Despite being proclaimed the best film of 1989 by both critics and audiences, the film didn’t get much recognition from the Academy of Motion Picture Arts and Sciences, only being nominated for Best Original Screenplay and Best Supporting Actor for Danny Aielo. It should have been nominated for Best Cinematography, Best Original Song, Best Original Score, Best Production Design, Best Costume Design, Best Director and Best Picture with the whole cast having their own rights to be nominated in the acting categories.
Instead the Best Picture award went to “Driving Miss Daisy” which, despite being a good film, is a watered down film about racism compared to “Do The Right Thing.” Years later and Spike Lee still hasn’t been properly given his due and it’s going to take more than Glenn Close dancing to “Da Butt” at the most recent Oscars to make up for that (though it was a good try).
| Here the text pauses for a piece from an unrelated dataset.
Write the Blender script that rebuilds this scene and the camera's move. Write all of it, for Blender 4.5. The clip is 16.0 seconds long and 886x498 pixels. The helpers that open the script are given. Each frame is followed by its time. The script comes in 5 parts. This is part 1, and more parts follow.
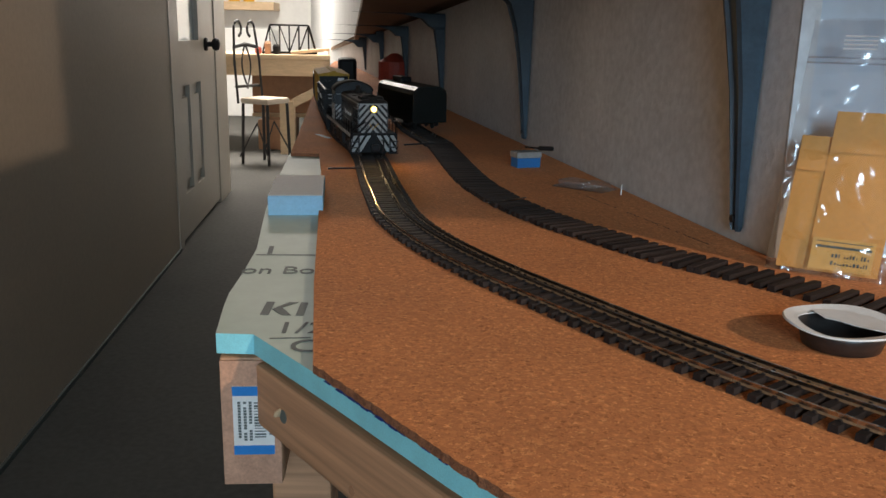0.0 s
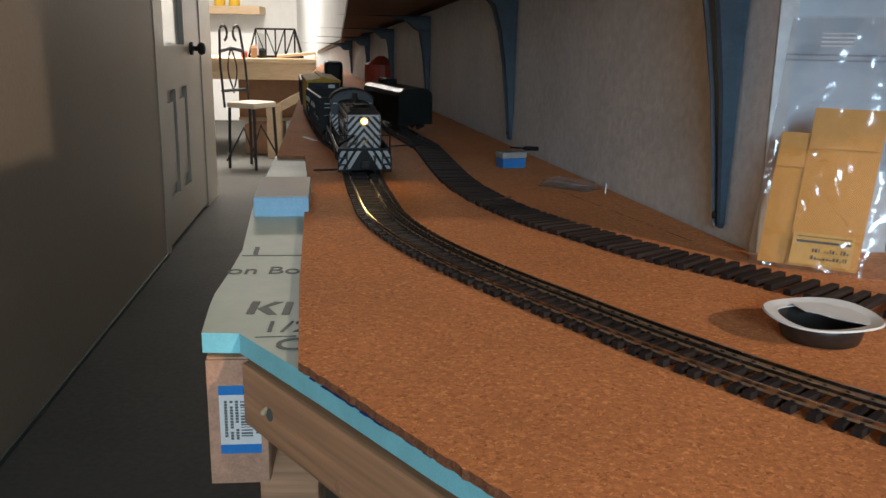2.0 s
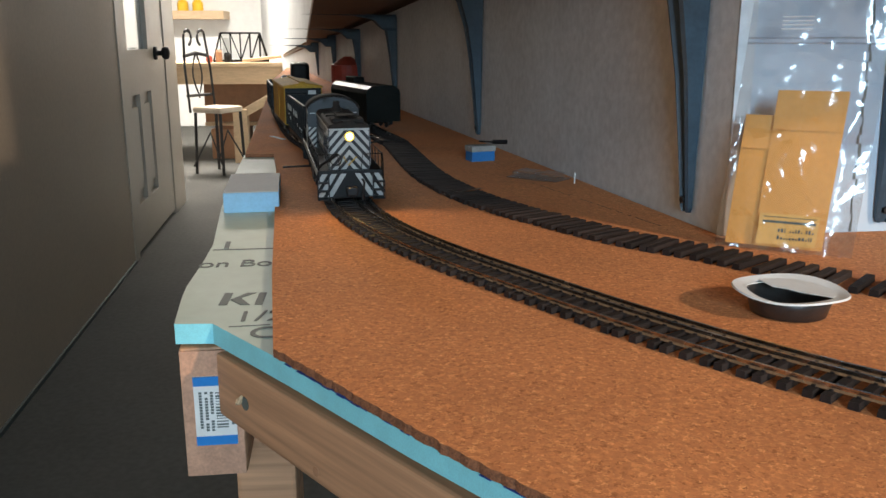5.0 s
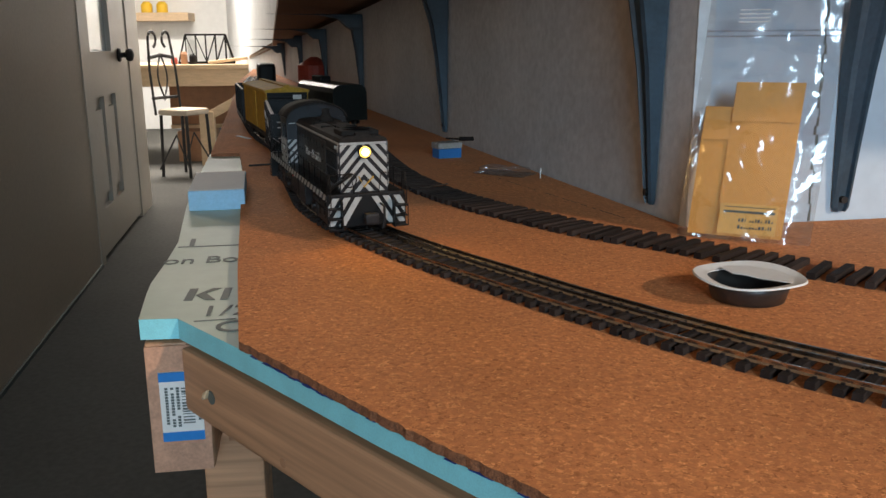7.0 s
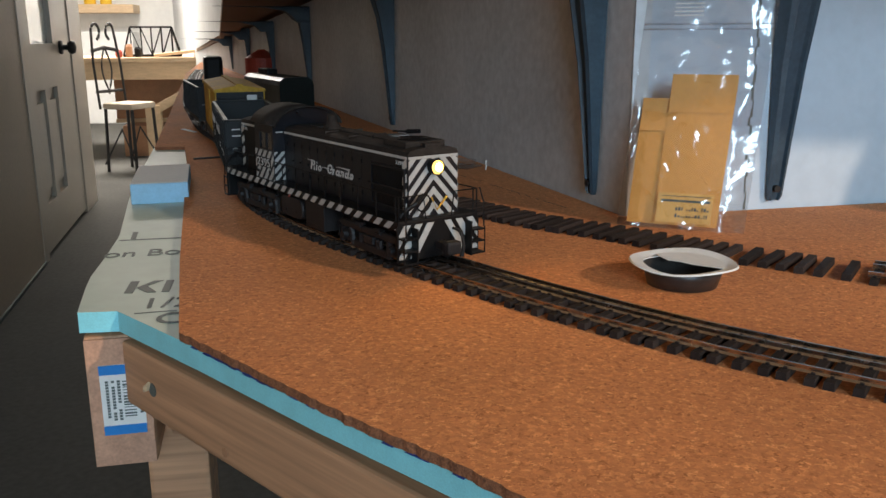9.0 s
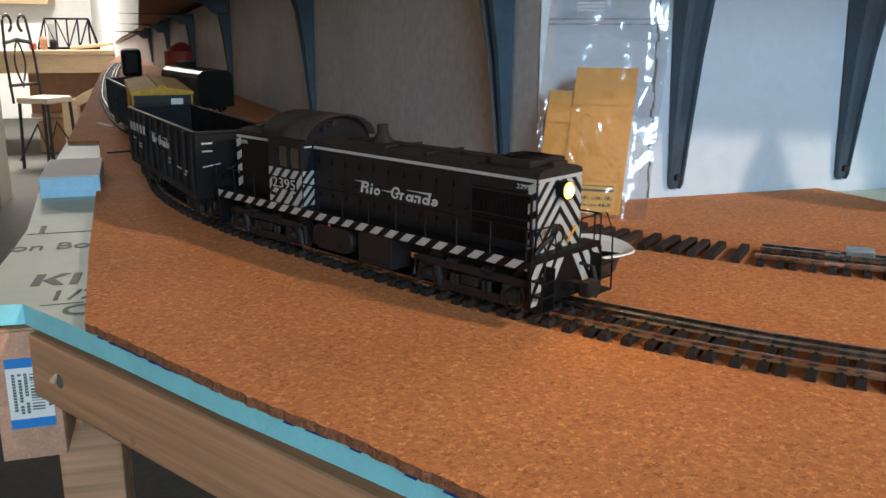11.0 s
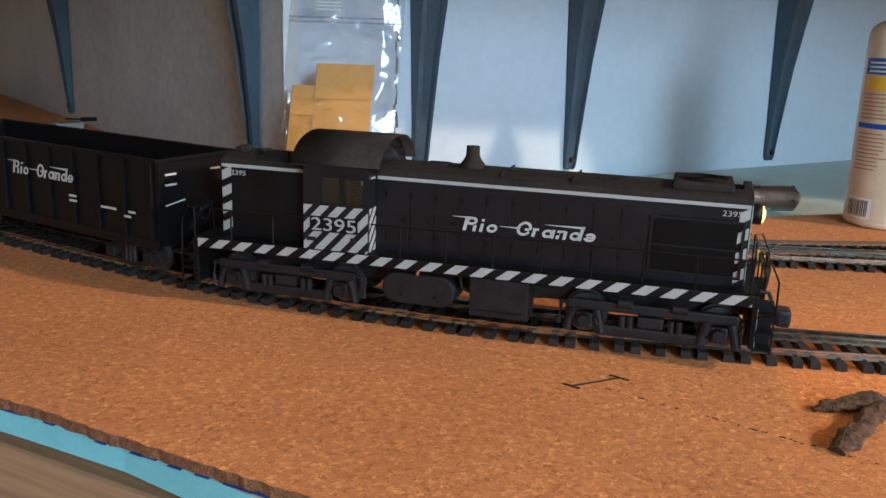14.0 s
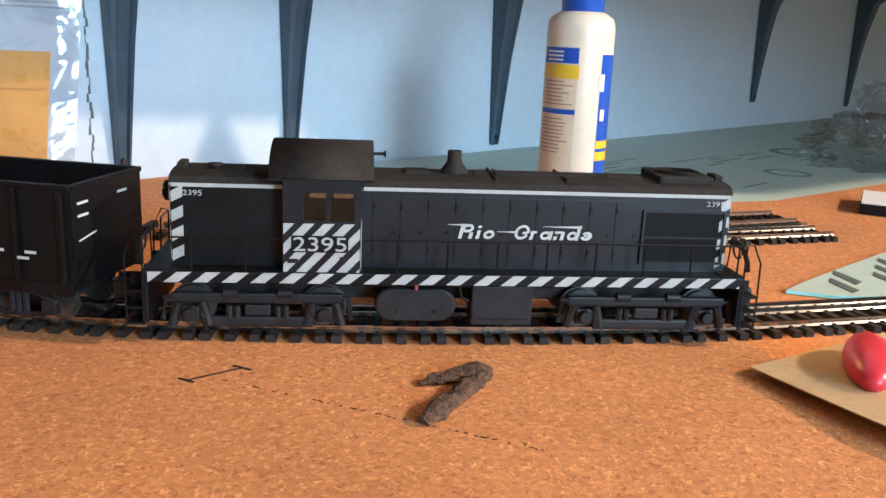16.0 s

While the story is fictional, Lee was inspired to write it following the deaths of several unarmed black people in New York, to which the film is dedicated: Eleanor Bumpers, Michael Griffith, Arthur Miller Jr., Edmund Perry, Yvonne Smallwood and Michael Stewart. Nowadays, there are many more names that should be added to the list including Trayvon Martin, Eric Garner, Breonna Taylor and George Floyd just to name a few.
“Do The Right Thing” fills me with emotion every time I see it because it reminds me of how good the world can be and how one senseless act of violence can tear the world apart. For those who have opposed the Black Lives Matter movement for whatever reason, I suggest you watch this film to give you a small piece of how people feel right now. Then turn off all electronics and sit in silence for eight minutes and 46 seconds. Then imagine someone who’s supposed to protect you has his knee on your neck. Then imagine you’re crying out for your mother. Then imagine you’re gone. Just like that. This film is full of so much power that words can’t begin to describe it. And that’s the truth, Ruth.